Peki, baş mağdurları arasında yer alan iktidardaki AKP'liler dâhil politikacılar başörtüsü yasağı konusunda ne düşünüyor? Rapordan aktarıyorum: "Görüşmeler sırasında başörtüsü yasağından kaynaklanan sorunların çözümüne ilişkin sorduğumuz sorularda, özellikle politika yapıcıların / karar alıcıların bu konuda hiçbir hazırlıkları veya geleceğe ilişkin görüşleri olmadığını tespit ettik."

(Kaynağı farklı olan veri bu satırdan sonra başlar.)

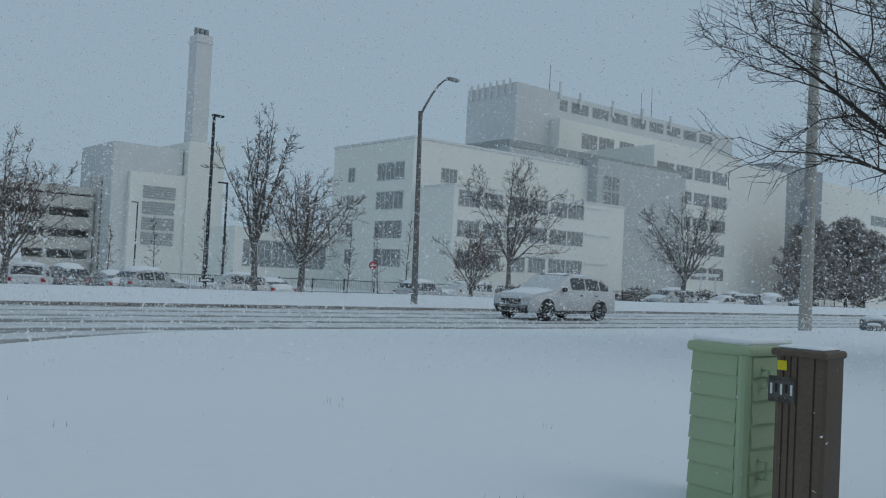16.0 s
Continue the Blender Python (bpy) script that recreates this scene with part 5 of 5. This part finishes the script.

Siyasiler ve karar vericilerin artık şu soruları ciddi olarak tartışmaya başlamaları zamanı geldi: Üniversitelerde, zorunlu öğretimde, kamuya ait ve özel okullarda öğrencilere; kamu görevlilerine; halkın seçimle gelen temsilcilerine inanç özgürlüğünü ihlal eden ve kadınlara ayrımcılık yapan başörtüsü yasağı devam mı edecek yoksa son mu bulacak? Özge Genç ile Ebru İlhan'ın kaleme aldıkları rapor, bu soruların tartışılması için gerekli verileri tam zamanında ve mükemmelen sağlıyor.